A temporary oil sanctions waiver is primarily economic but has several security dimensions:
- Increased Iranian oil revenue would strengthen Tehran’s fiscal position, allowing greater funding for domestic stabilization and potentially for regional proxies (Hezbollah, Iraqi militias, Yemen‑based forces), though the scale depends on volumes and enforcement rigor.
- If perceived in Israel and some GCC states as excessive concessions, it could raise regional political friction and prompt parallel deterrent signaling (more air/missile defense deployments, higher alert postures).
- Conversely, visible US flexibility reduces near‑term risk of a direct US–Iran military confrontation over oil exports or tanker seizures in the Gulf and Strait of Hormuz, at least while talks are active.

4. Market and economic impact

Oil: Even the credible prospect of partial sanctions relief is bearish for crude benchmarks (Brent, WTI) in the short term, as traders anticipate incremental Iranian barrels. Historically, Iran has demonstrated capacity to ramp exports relatively quickly when enforcement loosens, including through gray‑market channels. The impact on flat prices will depend on the scope (volume limits, destination restrictions) and duration of waivers, and on OPEC+’s response.

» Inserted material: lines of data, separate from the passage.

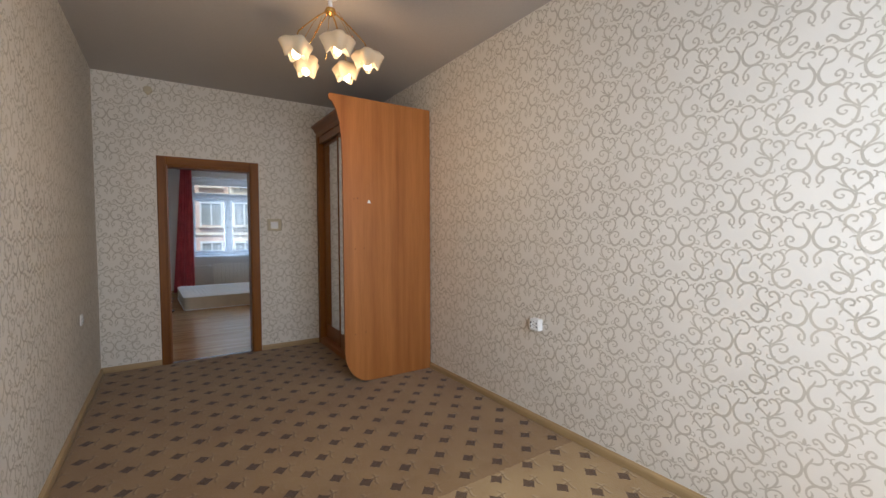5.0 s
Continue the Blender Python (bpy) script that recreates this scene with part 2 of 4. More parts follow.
def tile_material(name, c, grout, w, h, rough=0.3, axes="xy", off=0.0):
    m, nt, p = start(name, rough)
    tc = nt.nodes.new("ShaderNodeTexCoord")
    sep, com = nt.nodes.new("ShaderNodeSeparateXYZ"), nt.nodes.new("ShaderNodeCombineXYZ")
    nt.links.new(tc.outputs["Object"], sep.inputs[0])
    for i, a in enumerate(axes):
        nt.links.new(sep.outputs["xyz".index(a)], com.inputs[i])
    br = nt.nodes.new("ShaderNodeTexBrick")
    nt.links.new(com.outputs[0], br.inputs["Vector"])
    br.offset = off
    for k, val in (("Scale", 1.0), ("Mortar Size", 0.002), ("Brick Width", w), ("Row Height", h)):
        br.inputs[k].default_value = val
    br.inputs["Color1"].default_value = (*[x * 0.92 for x in c], 1)
    br.inputs["Color2"].default_value = (*[min(1, x * 1.06) for x in c], 1)
    br.inputs["Mortar"].default_value = (*grout, 1)
    v = coords(nt)
    nt.links.new(mixc(nt, 0.25, br.outputs["Color"], ramp(nt, noise_of(nt, v, 9, 5), (0.35, 0.35, 0.35), (0.65, 0.65, 0.65)), "OVERLAY"), p.inputs["Base Color"])
    bumped(nt, calc(nt, "SUBTRACT", 1.0, br.outputs["Fac"]), p, 0.3, 0.001)
    return m


PAPER = plain("embossed wallpaper", (0.71, 0.675, 0.610), 0.72, 0, 0.03, 2.0, 0.35, 420)
PRINT = plain("wallpaper scroll print", (0.50, 0.46, 0.385), 0.5, 0, 0.08, 3.0, 0.2, 300)
PAINT = plain("greige textured wall paint", (0.60, 0.565, 0.52), 0.65, 0, 0.03, 1.6, 0.3, 260)
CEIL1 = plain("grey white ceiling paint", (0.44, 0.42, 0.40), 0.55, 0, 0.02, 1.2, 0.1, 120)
CEIL2 = plain("white ceiling paint", (0.74, 0.74, 0.75), 0.7, 0, 0.02, 1.2, 0.15, 160)
CEILK = plain("grey kitchen ceiling paint", (0.42, 0.42, 0.46), 0.7, 0, 0.02, 1.2, 0.15, 160)
BLUE = plain("blue grey kitchen paint", (0.33, 0.36, 0.48), 0.7, 0, 0.04, 2, 0.2, 200)
OLIVE = plain("hall wall covering", (0.62, 0.58, 0.42), 0.75, 0, 0.05, 3, 0.3, 200)
DADO = plain("hall stone lower wall", (0.36, 0.31, 0.17), 0.6, 0, 0.22, 6, 0.4, 60)
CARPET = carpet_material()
LAMINATE = laminate_material()
TILE_FLOOR = tile_material("cream floor tile", (0.56, 0.48, 0.37), (0.40, 0.34, 0.27), 0.33, 0.33, 0.28)
TILE_WALL_X = tile_material("taupe wall tile", (0.40, 0.345, 0.31), (0.30, 0.26, 0.24), 0.25, 0.10, 0.3, "yz", 0.5)
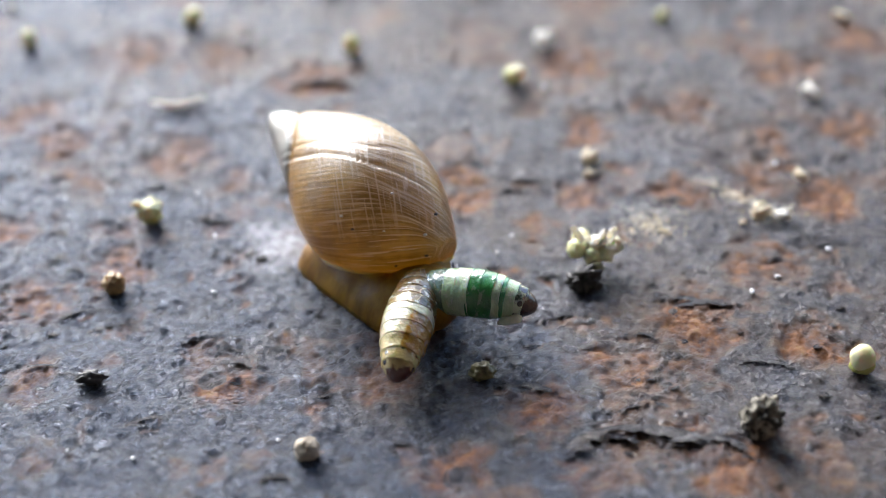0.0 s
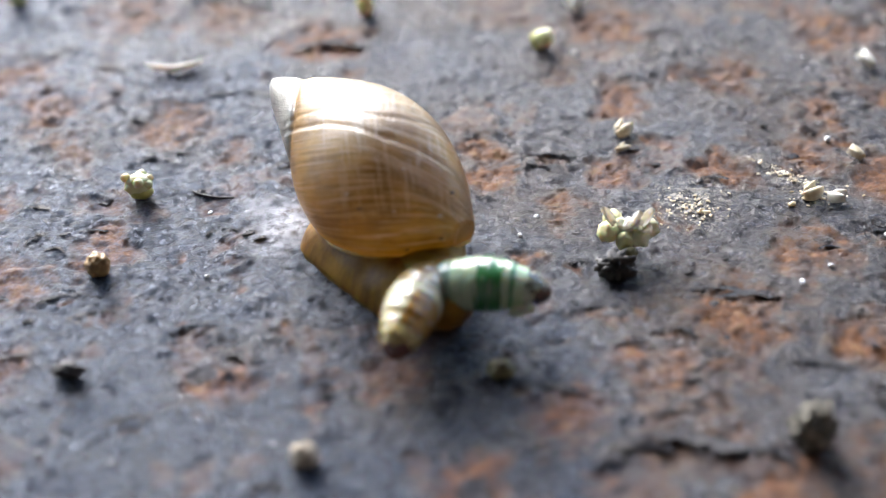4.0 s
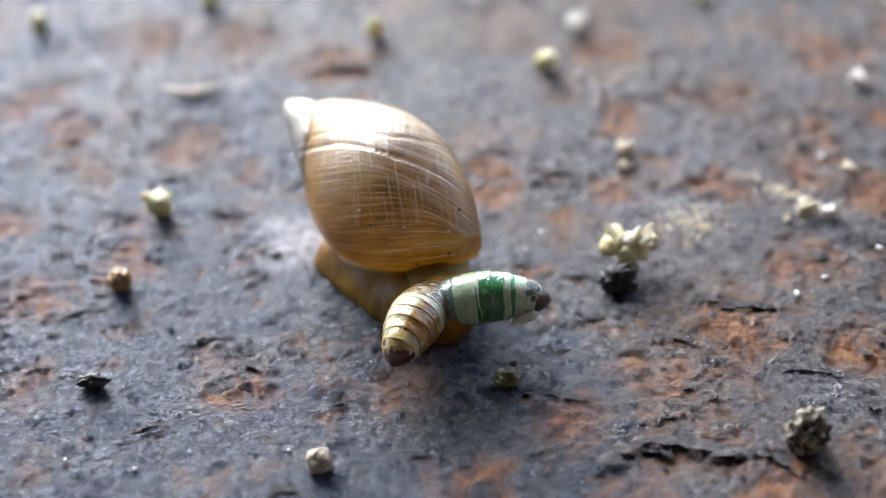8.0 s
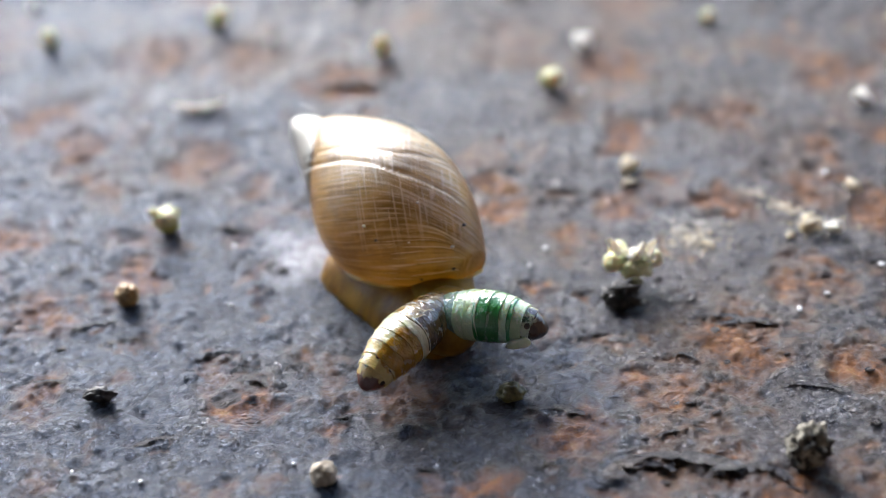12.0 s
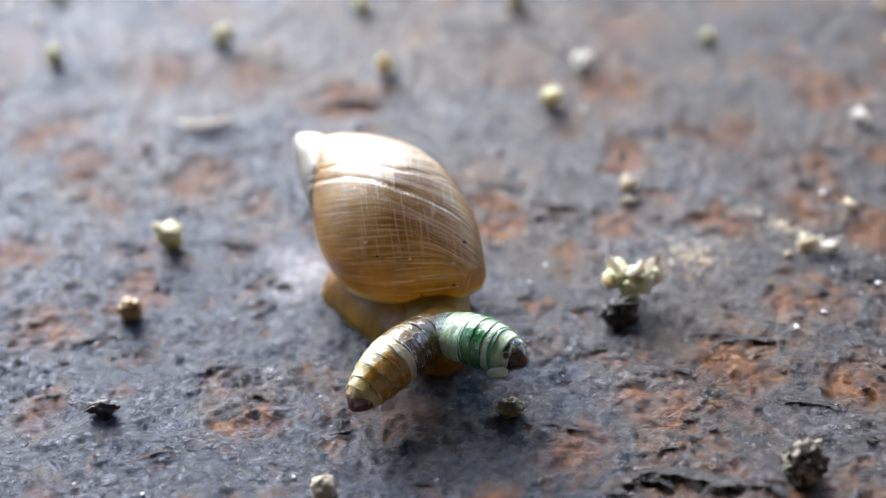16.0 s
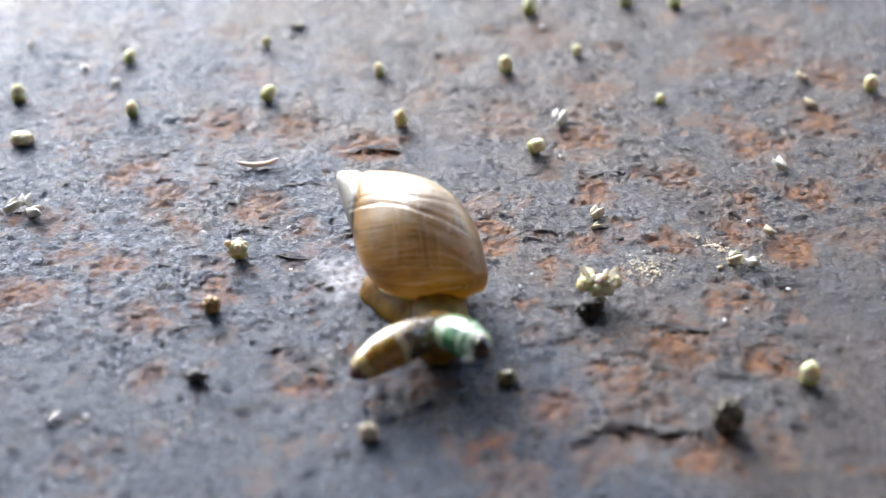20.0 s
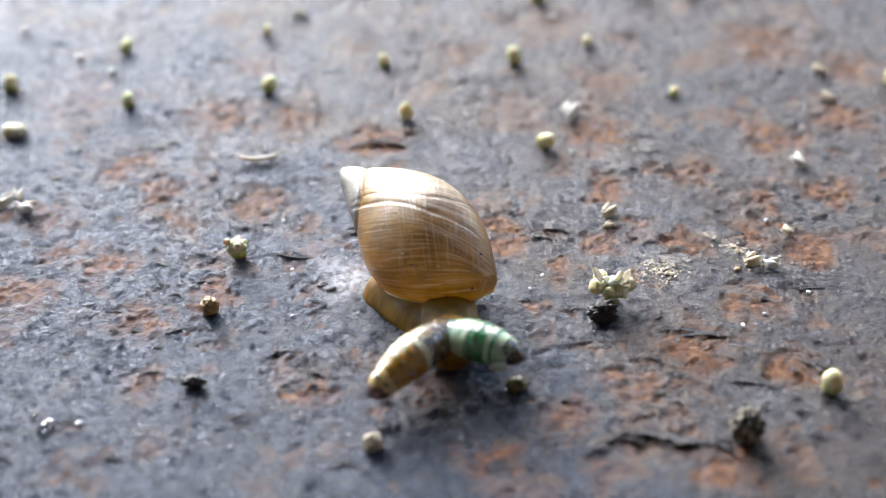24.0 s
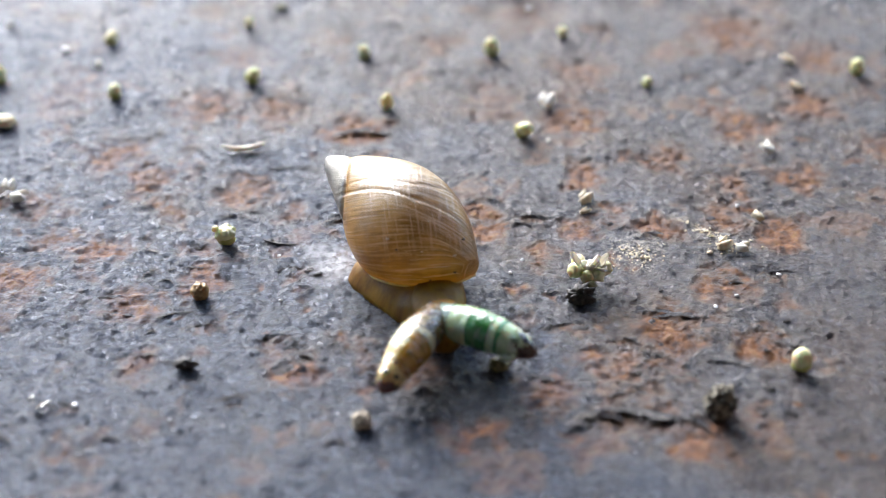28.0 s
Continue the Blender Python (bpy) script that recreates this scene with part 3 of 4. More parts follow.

• If the waiver allows a material increase in officially tolerated exports (hundreds of thousands of barrels per day), expect downward pressure on crude prices and a softer backwardation structure.
• Middle distillate markets may see some relief if more Iranian condensate and crude feedstocks flow to Asian refiners.

Equities and credit: 
• Global energy equities, especially competing producers (US shale, some OPEC‑adjacent names), could underperform on expectation of looser supply.
• Tanker/shipping equities may benefit if legal risk around carrying Iranian crude diminishes and trade volumes increase.
• Iranian‑linked assets (where tradeable) may price in improved macro prospects.

Currencies and rates:
• Oil‑importing EM currencies in Asia could gain marginally if lower oil prices are priced in.
• GCC FX and sovereign credit spreads will trade off expectations of OPEC+ policy adjustments; Saudi and UAE may seek deeper coordination cuts to offset new Iranian supply, which would moderate the bearish impact.

Compliance and financial flows:
• Banks and insurers will need to monitor the exact waiver language; partial OFAC suspension still leaves significant compliance risk if scope is narrow or time‑limited.
• European and Asian refiners may begin positioning for increased Iranian intake but will move cautiously until there is formal US guidance.

5. Likely next 24–48 hour developments

• Public positioning: Expect official comments or denials from US officials clarifying whether a temporary oil waiver is indeed on the table. Iran may highlight the concession domestically to frame negotiations as a win, while continuing to insist on full sanctions relief.
• Market reaction: Oil futures are likely to adjust quickly once mainstream financial media pick up Tasnim’s report; watch for intraday volatility in Brent/WTI and in energy equities.
• Diplomatic sequencing: If this is part of a broader draft, we may see follow‑on reports about reciprocal Iranian steps (enrichment caps, regional de‑escalation measures) being negotiated.
• OPEC+ calculus: Other producers will begin internal discussions on how to respond to potential Iranian volume increases; any hint of an extraordinary OPEC+ consultation would be a second‑order market mover.

Overall, this development marks a potential inflection in the sanctions regime against a major oil producer. Even if the proposal remains provisional, its emergence into public view is enough to shift expectations in energy and regional risk markets.

**MARKET IMPACT ASSESSMENT:**
Easing of Iran oil sanctions could pressure crude benchmarks lower in the near term, impact term structures and differentials, and weigh on energy equities while supporting tanker/shipping and some importers’ currencies. It may also affect GCC risk premia and the USD via shifting sanction flows. The Pakistan–Saudi deployment and reported Iran BTC transit payments could incrementally raise Middle East risk premia and crypto volatility. A NextEra–Dominion merger, if accurate, would be material for US utilities and power markets but needs confirmation.